For one listless 40-something in Yoshihiro Mori’s We Couldn’t Become Adults, it is an unexpected friend request from a former girlfriend that triggers a spiral of romantic reminiscences that reach back 25 years.
Mirai Moriyama stars as Sato, and does an impressive job of embodying the character as a jaded 46-year-old in late 2020, as well as a timid 21-year-old, and everything in between.
Stuck in a rut, working for the same media company for the last quarter of a century, he reflects on a life of bad decisions and failed opportunities. His desperate attempts to avoid living an ordinary life have inevitably been the cause of him succumbing to just that, while successfully managing to push away anyone who ever got close to him.
Adapted from Moegara’s novel of the same name and unfolding in reverse chronological order, the film follows Sato as he steadily descends through the ranks of his company, and in turn meets the young women we have already watched him break up with.
Most notable among these, and evidently the one that had the biggest effect on his life, is Kaori (Sairi Ito), whose friend request triggers Sato’s shame spiral. Their love was young, innocent and built on a foundation of shared interests and experiences. When she ended their relationship without explanation, Sato appears never to have gotten over it.

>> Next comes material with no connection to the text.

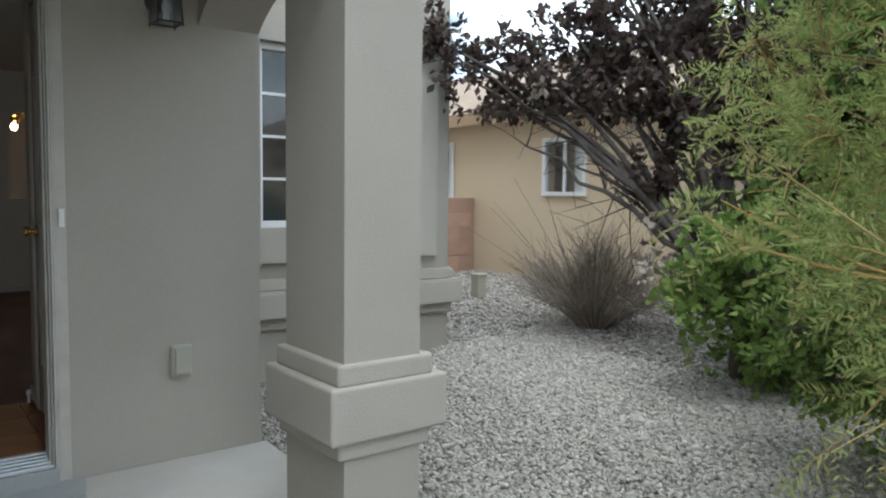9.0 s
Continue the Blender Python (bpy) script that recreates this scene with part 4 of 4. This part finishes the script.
def leafy_tree(name, base, limbs, mats, label, seed, bare=None, spread=0.55, per=26, leaf=(0.055, 0.03), trunk_r=0.06, bark=GREY_BARK, twigs_per=10, category="tree"):
    """Trunk and limbs to given crown points (relative to the base), each with twigs and leaf sprays."""
    rng = np.random.default_rng(seed)
    e = tagged(empty(name, *base), label, category)
    fork = np.array([0.08, 0.05, 0.55]) * rng.uniform(0.8, 1.2)
    tl, tr = [bezier(np.zeros(3), fork * 0.5 + rng.normal(0, 0.04, 3), fork, 6)], [(trunk_r, trunk_r * 0.75)]
    tw, twr = [], []
    pos = [[] for _ in mats]
    aim = [[] for _ in mats]
    for x, y, z, which in limbs:
        tip = np.array([x, y, z])
        pts = bezier(fork * rng.uniform(0.75, 1.0), fork + (tip - fork) * np.array([0.35, 0.35, 0.6]) + rng.normal(0, 0.08, 3), tip, 10)
        pts[1:-1] += rng.normal(0, 0.02, (8, 3))
        tl.append(pts)
        tr.append((trunk_r * 0.55, 0.008))
        for k in range(twigs_per):
            s = rng.integers(4, 10)
            d = (tip - fork) / np.linalg.norm(tip - fork) * 0.5 + rng.normal(0, 0.6, 3)
            d /= np.linalg.norm(d)
            ln = rng.uniform(0.25, 1.0) * spread
            t1 = bezier(pts[s], pts[s] + d * ln * 0.5, pts[s] + d * ln + rng.normal(0, 0.06, 3), 5)
            tw.append(t1)
            twr.append((0.007, 0.002))
            for j in range(3):
                o = t1[rng.integers(1, 5)]
                d2 = d * 0.4 + rng.normal(0, 0.6, 3)
                d2 /= np.linalg.norm(d2)
                l2 = ln * rng.uniform(0.3, 0.6)
                tw.append(bezier(o, o + d2 * l2 * 0.5, o + d2 * l2, 3))
                twr.append((0.003, 0.0012))
                pos[which].append(o + d2 * l2 * rng.uniform(0, 1.05, (per, 1)) + rng.normal(0, 0.025, (per, 3)))
                aim[which].append(d2 * 0.5 + rng.normal(0, 0.6, (per, 3)))
    strips("trunk", tl, tr, bark, e, 8, "dark bark trunk and limbs")
    strips("twig_tangle", tw, twr, bark, e, 3, "", "stuff")
    for p, a, m in zip(pos, aim, mats):
        if p:
            p, a = np.concatenate(p), np.concatenate(a)
            if bare is not None:
                live = ~((p[:, 1] > bare[0]) & (p[:, 2] < bare[1]))
                p, a = p[live], a[live]
            leaves("crown", p, a, leaf[0], leaf[1], m, e, rng)
    return e


def crown_limbs(rng, cx, cy, cz, rx, ry, rz, count, which):
    out = []
    while len(out) < count:
        q = rng.uniform(-1, 1, 3)
        if 0.3 < np.linalg.norm(q) < 1:
            out.append((cx + q[0] * rx, cy + q[1] * ry, cz + q[2] * rz, which))
    return out


rng0 = np.random.default_rng(11)
plum = crown_limbs(rng0, 0.8, 0.2, 2.95, 1.05, 0.95, 0.6, 20, 0) + crown_limbs(rng0, 0.1, 1.0, 2.8, 0.6, 0.6, 0.4, 9, 0) + [(-1.0, 1.75, 2.25, 0), (-0.9, 1.6, 2.05, 0), (-0.75, 1.5, 2.35, 0), (-1.05, 1.9, 2.4, 0), (-0.7, 1.55, 2.05, 0), (-0.5, 1.4, 2.2, 0), (-0.3, 1.25, 2.35, 0), (-0.1, 1.1, 2.2, 0), (-0.85, 1.65, 2.2, 0), (-0.4, 1.3, 2.55, 0)]
plum += crown_limbs(rng0, 0.1, -0.3, 0.75, 0.9, 0.8, 0.6, 16, 1) + crown_limbs(rng0, 0.7, -0.6, 2.45, 0.9, 0.9, 0.6, 20, 1) + [(-0.5, 1.0, 1.45, 2), (-0.2, 0.9, 1.3, 2), (-0.7, 1.3, 1.6, 2)]
leafy_tree("plum_tree", (4.75, 2.6, -0.12), plum, [PLUM_LEAF, GREEN_LEAF, DEAD_TWIG], "purple-leaf plum tree with green suckers in the gravel", 3, bare=(0.55, 1.8), per=22, leaf=(0.066, 0.042))
leafy_tree("dark_tree", (6.1, 0.05, 0.0), crown_limbs(rng0, 0.0, -0.3, 1.75, 0.9, 1.5, 0.6, 34, 0) + crown_limbs(rng0, 0.0, -0.2, 1.15, 0.8, 1.3, 0.3, 8, 0) + crown_limbs(rng0, -0.2, 1.0, 1.8, 0.6, 0.9, 0.5, 14, 1)
           + [(-0.5, 1.15, 2.8, 1), (-0.9, 1.65, 3.1, 1), (-1.2, 1.95, 3.25, 1), (-0.2, 0.75, 2.62, 1), (-0.05, 0.62, 2.68, 1), (-0.35, 0.95, 2.72, 1),
              (-0.7, 1.4, 2.95, 1), (-0.6, 1.25, 3.05, 1), (-1.0, 1.9, 2.85, 1), (-0.8, 1.5, 2.75, 1), (-1.25, 2.1, 3.0, 1)], [DARK_LEAF, GREEN_LEAF],
           "dense dark green tree before the tan house", 4, per=20, leaf=(0.055, 0.03))
leafy_tree("juniper", (5.15, -0.85, -0.1), crown_limbs(rng0, 0.0, 0.0, 0.22, 0.85, 0.8, 0.2, 60, 0), [JUNIPER_LEAF], "low blue-green juniper shrub", 6, spread=0.3, per=70,
           leaf=(0.05, 0.006), trunk_r=0.03, category="shrub")
leafy_tree("yellow_shrub", (3.27, -2.50, -0.25), crown_limbs(rng0, 0.0, 0.0, 0.16, 0.24, 0.24, 0.12, 50, 0), [YELLOW_LEAF], "low yellow-green shrub in the gravel", 7, spread=0.14, per=34,
           leaf=(0.03, 0.014), trunk_r=0.012, category="shrub")
leafy_tree("green_shrub", (3.75, 1.15, -0.15), crown_limbs(rng0, 0.1, 0.05, 0.8, 0.7, 0.6, 0.5, 22, 0), [GREEN_LEAF], "leafy green shrub beneath the plum tree", 8, spread=0.4, per=18,
           leaf=(0.05, 0.028), trunk_r=0.02, category="shrub")


def dry_shrub():
    rng = np.random.default_rng(9)
    base = np.array([5.25, 4.25, 0.0])
    e = tagged(empty("dry_shrub", *base), "leafless grey-brown twiggy shrub in the gravel", "shrub")
    main, thick, pts, rad = [], [], [], []
    for i in range(300):
        a, sp = rng.uniform(0, 2 * math.pi), rng.uniform(0.05, 1.0)
        ln = rng.uniform(0.42, 0.9)
        d = np.array([math.cos(a) * sp * 0.98, math.sin(a) * sp * 0.98, 1.0 - 0.5 * sp])
        o = np.array([math.cos(a) * sp * 0.12, math.sin(a) * sp * 0.12, 0])
        s = bezier(o, o + d * ln * 0.45 + np.array([0, 0, 0.05]), o + d * ln * 0.9 + rng.normal(0, 0.04, 3), 6)
        main.append(s)
        thick.append((0.007, 0.0025))
        for k in range(8):
            j = rng.integers(2, 6)
            dd = d / np.linalg.norm(d) + rng.normal(0, 0.45, 3)
            l2 = rng.uniform(0.08, 0.24)
            pts.append(bezier(s[j], s[j] + dd * l2 * 0.5, s[j] + dd * l2, 3))
            rad.append((0.0032, 0.0018))
    for i in range(5):
        a = rng.uniform(1.6, 4.2)
        d = np.array([math.cos(a), math.sin(a), 1.0])
        pts.append(bezier(np.zeros(3), d * 0.6, d * 1.1 + rng.normal(0, 0.1, 3), 8))
        rad.append((0.006, 0.002))
    strips("stem_clump", main, thick, DEAD_TWIG, e, 5, "grey-brown bare stems", "stuff")
    strips("twig_tangle", pts, rad, DEAD_TWIG, e, 4, "", "stuff")


dry_shrub()


# ---- stones, edging, gravel ----
def stone_mesh(name, seed, size, mat, sub=2):
    bm = bmesh.new()
    bmesh.ops.create_icosphere(bm, subdivisions=sub, radius=size)
    rng = random.Random(seed)
    off = Vector((rng.uniform(0, 50), rng.uniform(0, 50), 0))
    for v in bm.verts:
        v.co *= 1 + 0.40 * noise.noise(v.co / size * 1.1 + off)
        v.co.z *= 0.62
        v.co.x *= 1.25
    me = bpy.data.meshes.new(name)
    bm.to_mesh(me)
    bm.free()
    me.materials.append(mat)
    return me


rr = random.Random(21)
rock_meshes = [stone_mesh("white_rock", i, 0.048, WHITE_ROCK) for i in range(5)]
for i in range(40):
    a, r = rr.uniform(0, 2 * math.pi), 0.34 * math.sqrt(rr.random())
    x, y = 3.40 + r * math.cos(a) * 1.1, -1.84 + r * math.sin(a)
    ob = new("white_rock", rock_meshes[i % 5])
    ob.matrix_world = pose(x, y, ground_z(x, y) + 0.035 + 0.06 * max(0, 0.5 - r / 0.34), rr.uniform(-20, 20), rr.uniform(-20, 20), rr.uniform(0, 360)) @ Matrix.Scale(rr.uniform(0.55, 0.95), 4)
    tagged(ob, "rough white landscape rock heaped on the gravel", "rock", "heap of white rocks")
for x, y, s in ((2.78, 1.85, 0.55), (3.15, 1.42, 0.8), (1.14, -0.86, 0.25)):
    ob = new("dark_stone", stone_mesh("dark_stone", int(x * 10), 0.07, BLACK_ROCK))
    ob.matrix_world = pose(x, y, (ground_z(x, y) + 0.02) if x > 1.3 else -0.222, 0, 0, 40) @ Matrix.Scale(s, 4)
    tagged(ob, "small black stone lying on the ground", "stone")

ctrl = [(1.255, 0.06), (1.55, 0.03), (1.85, 0.14), (2.12, 0.19), (2.5, 0.12), (3.0, -0.05), (3.65, -0.42), (4.4, -0.62), (5.2, -0.7)]
bm = bmesh.new()
tube(bm, [(x, y, ground_z(x, y) + 0.007) for x, y in ctrl], [0.010] * len(ctrl), 8)
structure(part("trim_edging", bm, EDGING, smooth=True), "black plastic landscape edging in the gravel", "edging")


def edge_y(x):
    for (xa, ya), (xb, yb) in zip(ctrl, ctrl[1:]):
        if xa <= x <= xb:
            return ya + (yb - ya) * (x - xa) / (xb - xa)
    return ctrl[0][1] if x < ctrl[0][0] else ctrl[-1][1]


def gravel(name, count, accept, mat, label, seed, size):
    """Loose angular pebbles lying on the ground, in one mesh."""
    rng = np.random.default_rng(seed)
    unit = np.array([(1, 0, 0), (-1, 0, 0), (0, 1, 0), (0, -1, 0), (0, 0, 1), (0, 0, -1)], float)
    tri = np.array([(0, 2, 4), (2, 1, 4), (1, 3, 4), (3, 0, 4), (2, 0, 5), (1, 2, 5), (3, 1, 5), (0, 3, 5)])
    pts = accept(rng, count)
    k = len(pts)
    q = rng.normal(size=(k, 4))
    q /= np.linalg.norm(q, axis=1, keepdims=True)
    w, x, y, z = q.T
    rot = np.stack([np.stack([1 - 2 * (y * y + z * z), 2 * (x * y - z * w), 2 * (x * z + y * w)], 1),
                    np.stack([2 * (x * y + z * w), 1 - 2 * (x * x + z * z), 2 * (y * z - x * w)], 1),
                    np.stack([2 * (x * z - y * w), 2 * (y * z + x * w), 1 - 2 * (x * x + y * y)], 1)], 1)
    scl = size * rng.uniform(0.6, 1.45, (k, 1, 1)) * rng.uniform(0.55, 1.25, (k, 1, 3))
    v = unit[None] * scl * rng.uniform(0.75, 1.2, (k, len(unit), 1))
    v = np.einsum("kij,knj->kni", rot, v)
    v[:, :, 2] *= 0.7
    gz = np.array([ground_z(a, b) for a, b in pts])
    v += np.stack([pts[:, 0], pts[:, 1], gz - 0.006 + rng.uniform(-0.006, 0.01, k)], 1)[:, None]
    f = tri[None] + (np.arange(k) * len(unit))[:, None, None]
    me = bpy.data.meshes.new(name)
    me.vertices.add(k * len(unit))
    me.vertices.foreach_set("co", v.reshape(-1))
    nf = k * len(tri)
    me.loops.add(nf * 3)
    me.loops.foreach_set("vertex_index", f.reshape(-1).astype(np.int32))
    me.polygons.add(nf)
    me.polygons.foreach_set("loop_start", np.arange(0, nf * 3, 3, dtype=np.int32))
    me.update(calc_edges=True)
    me.materials.append(mat)
    return tagged(new(name, me), label, "gravel", kind="stuff")


def scatter(x0, x1, y0, y1, front):
    def pick(rng, count):
        p = np.stack([rng.uniform(x0, x1, count), rng.uniform(y0, y1, count)], 1)
        ok = []
        for a, b in p:
            if a < 1.275 and -1.13 < b < 2.3:
                continue
            if b > 4.58 and a < EAST + 0.02:
                continue
            if a < 1.845 and b > 2.16:
                continue
            if (b < edge_y(a)) != front:
                continue
            ok.append((a, b))
        return np.array(ok)
    return pick


gravel("pink_gravel", 78000, scatter(0.0, 4.2, -3.3, 0.3, True), PINK_GRAVEL, "loose tan and pink landscape gravel", 1, 0.0148)
gravel("pink_gravel_far", 14000, scatter(4.2, 7.0, -3.5, 0.3, True), PINK_GRAVEL, "loose tan landscape gravel farther out", 2, 0.022)
gravel("grey_gravel", 98000, scatter(1.27, 4.6, -0.7, 4.6, False), GREY_GRAVEL, "loose grey landscape gravel", 3, 0.0145)
gravel("grey_gravel_far", 32000, scatter(3.2, 7.08, -0.7, 8.0, False), GREY_GRAVEL, "loose grey landscape gravel farther out", 4, 0.022)

# ---- pieces: shingles of the porch roof, entry tiles ----
sh = boxes((0, 0.298, -0.004, 0.16, 0.0, 0.007), bevel=0.002)
shm = bpy.data.meshes.new("shingle")
sh.to_mesh(shm)
sh.free()
shm.materials.append(SHINGLE)
slope = math.atan2(3.40 - 2.53, 4.58 - 1.9)
row = 0
d = 0.0
while d < 2.66:
    for k in range(7):
        x = -0.08 + k * 0.3 + (0.0 if row % 2 else -0.0)
        if x + 0.298 > 2.03:
            continue
        b = new("shingle", shm)
        b.parent = porch_roof
        b.matrix_world = Matrix.Translation((x, 1.895 + d * math.cos(slope), 2.533 + d * math.sin(slope))) @ Matrix.Rotation(slope + 0.03, 4, "X")
    d += 0.14
    row += 1

tiles_floor = bpy.data.objects["entry_subfloor"]
tl = boxes((0.003, 0.295, 0.003, 0.295, -0.012, 0.0), bevel=0.003)
tlm = bpy.data.meshes.new("tile")
tl.to_mesh(tlm)
tl.free()
tlm.materials.append(TERRACOTTA)
for i in range(3):
    for j in range(3):
        b = new("tile", tlm)
        b.parent = tiles_floor
        b.location = (0.02 + i * 0.3, 3.60 + j * 0.3, 0.0)
for j in range(3):
    for x, w in ((-0.094, 0.113), (0.92, 0.098)):
        b = new("tile", tlm)
        b.parent = tiles_floor
        b.matrix_world = Matrix.Translation((x, 3.60 + j * 0.3, 0.0)) @ Matrix.Diagonal((w / 0.3, 1, 1, 1))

Sumire plays a young hostess with whom Sato gets involved, but he is soon scared away by the complications and experiences of her life less ordinary. Yuko Oshima, conversely, promises a stable life and marriage prospect that Sato shies away from as too mundane for his vague, intangible ideals.
Other influential characters in his life include Masahiro Higashida’s long-time colleague and Atsushi Shinohara’s gay bartender, whose love for Sato goes undeclared and therefore unreciprocated.

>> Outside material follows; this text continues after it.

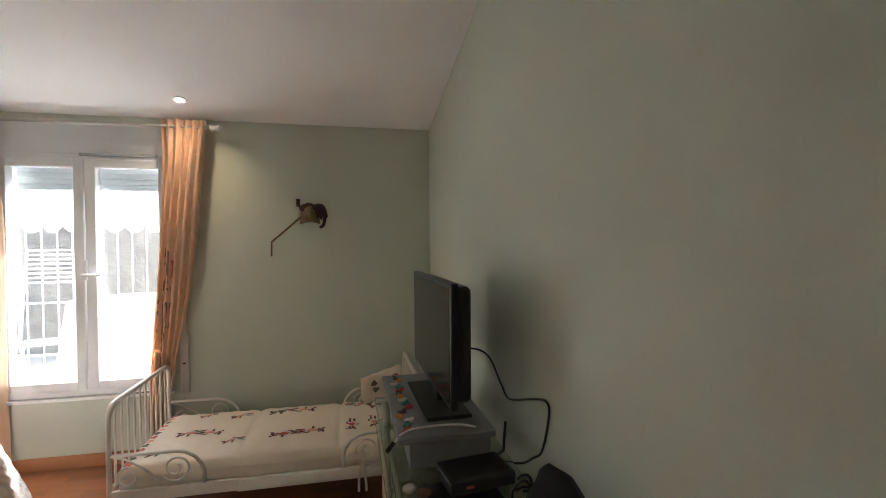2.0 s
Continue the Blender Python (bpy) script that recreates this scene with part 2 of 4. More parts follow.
# ---- window ----
win = tagged(new("window_1"), "white plastic double casement window with roller shutter box", "window", kind="structure")
GY = 4.775
FX = ((-2.29, -1.915), (-1.785, -1.412))
GZ0, GZ1 = 0.575, 1.99
part("shutter_box", box((WX0 + 0.002, YW + 0.004, 2.078), (WX1 - 0.002, YW + 0.2, 2.288), 0.006), M_PVC, win, "white shutter box above the window")
bm = box((WX0 + 0.002, YW - 0.004, 2.045), (WX1 - 0.002, YW + 0.075, 2.078), 0.005)
box((WX0 + 0.002, YW - 0.004, WZ0 + 0.002), (-2.325, YW + 0.075, 2.045), 0.005, bm)
box((-1.38, YW - 0.004, WZ0 + 0.002), (WX1 - 0.002, YW + 0.075, 2.045), 0.005, bm)
box((-2.325, YW - 0.004, WZ0 + 0.002), (-1.38, YW + 0.075, 0.522), 0.005, bm)
part("window_frame", bm, M_PVC, win)
part("window_sill", box((WX0 - 0.02, YW - 0.03, WZ0 - 0.022), (WX1 + 0.02, YW + 0.1, WZ0), 0.005), M_PVC, win)
part("vent_strip", box((-1.88, YW - 0.012, 2.066), (-1.42, YW - 0.002, 2.088), 0.003), M_SLAT, win, "grey ventilation strip")
for k, (a, b) in enumerate(FX):
    lo, hi = ((-2.328, -1.858), (-1.848, -1.378))[k]
    bm = box((lo, YW - 0.018, 0.52), (a, YW + 0.052, 2.048), 0.006)
    box((b, YW - 0.018, 0.52), (hi, YW + 0.052, 2.048), 0.006, bm)
    box((a, YW - 0.018, GZ1), (b, YW + 0.052, 2.048), 0.006, bm)
    box((a, YW - 0.018, 0.52), (b, YW + 0.052, GZ0), 0.006, bm)
    sash = part("sash", bm, M_PVC, win)
    pane = part("pane", box((a - 0.005, GY - 0.004, GZ0 - 0.005), (b + 0.005, GY + 0.004, GZ1 + 0.005)), M_GLASS, sash, "clear glass pane")
    pane.visible_shadow = False
bm = box((-1.862, YW - 0.030, 1.25), (-1.838, YW - 0.018, 1.38), 0.004)
tube([(-1.85, YW - 0.02, 1.282), (-1.85, YW - 0.06, 1.282), (-1.80, YW - 0.065, 1.282), (-1.735, YW - 0.062, 1.280)], 0.010, 8, bm)
part("handle", bm, M_PVC, win, "white lever handle")
# lowered end of the roller shutter, slat by slat
for i in range(5):
    z = 2.055 - i * 0.040
    part("shutter_slat", box((WX0 + 0.03, 4.865 + (0.004 if i % 2 else 0), z - 0.0405), (WX1 - 0.03, 4.878 + (0.004 if i % 2 else 0), z), 0.005), M_SLAT, win)
# ---- outside the window ----
M_CREAM = shade("cream_metal_paint", (0.61, 0.52, 0.39), 0.38, vary=0.06, scale=9, bump=0.04)
M_WHITE = shade("white_metal_paint", (0.78, 0.74, 0.68), 0.35, vary=0.04, scale=9, bump=0.04)
M_PLASTIC = shade("white_plastic", (0.78, 0.77, 0.74), 0.35, vary=0.03, bump=0.02)
M_BLACK = shade("black_plastic", (0.012, 0.012, 0.013), 0.35, vary=0.2, bump=0.03)
M_GREYB = shade("grey_plastic", (0.24, 0.25, 0.26), 0.45, vary=0.08, bump=0.04)
M_BARS = shade("white_grille_paint", (0.75, 0.75, 0.74), 0.45, vary=0.05)
M_CANVAS = shade("white_awning_canvas", (0.80, 0.79, 0.76), 0.8, vary=0.06, bump=0.1)
# stone colour kept dark: the shade below the awning is put into it
M_SHADED_STONE = shade("shade_dark_pinkish_stone", (0.25, 0.235, 0.225), 0.85, vary=0.3, scale=7, bump=0.6, grain=18, depth=0.02)
M_LEAF = shade("dull_green_leaves", (0.10, 0.14, 0.06), 0.6, vary=0.4, scale=9, island=0.6)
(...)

We Couldn’t Become Adults offers few answers for its protagonist or audience, beyond simply learning to appreciate what you have, and recognising the value in living an ordinary life. But Mori does capture the mood of an exasperated generation perfectly, and his film arrives at a moment when motivation, optimism and progress feel like agonisingly abstract concepts.
We Couldn’t Become Adults is streaming on Netflix.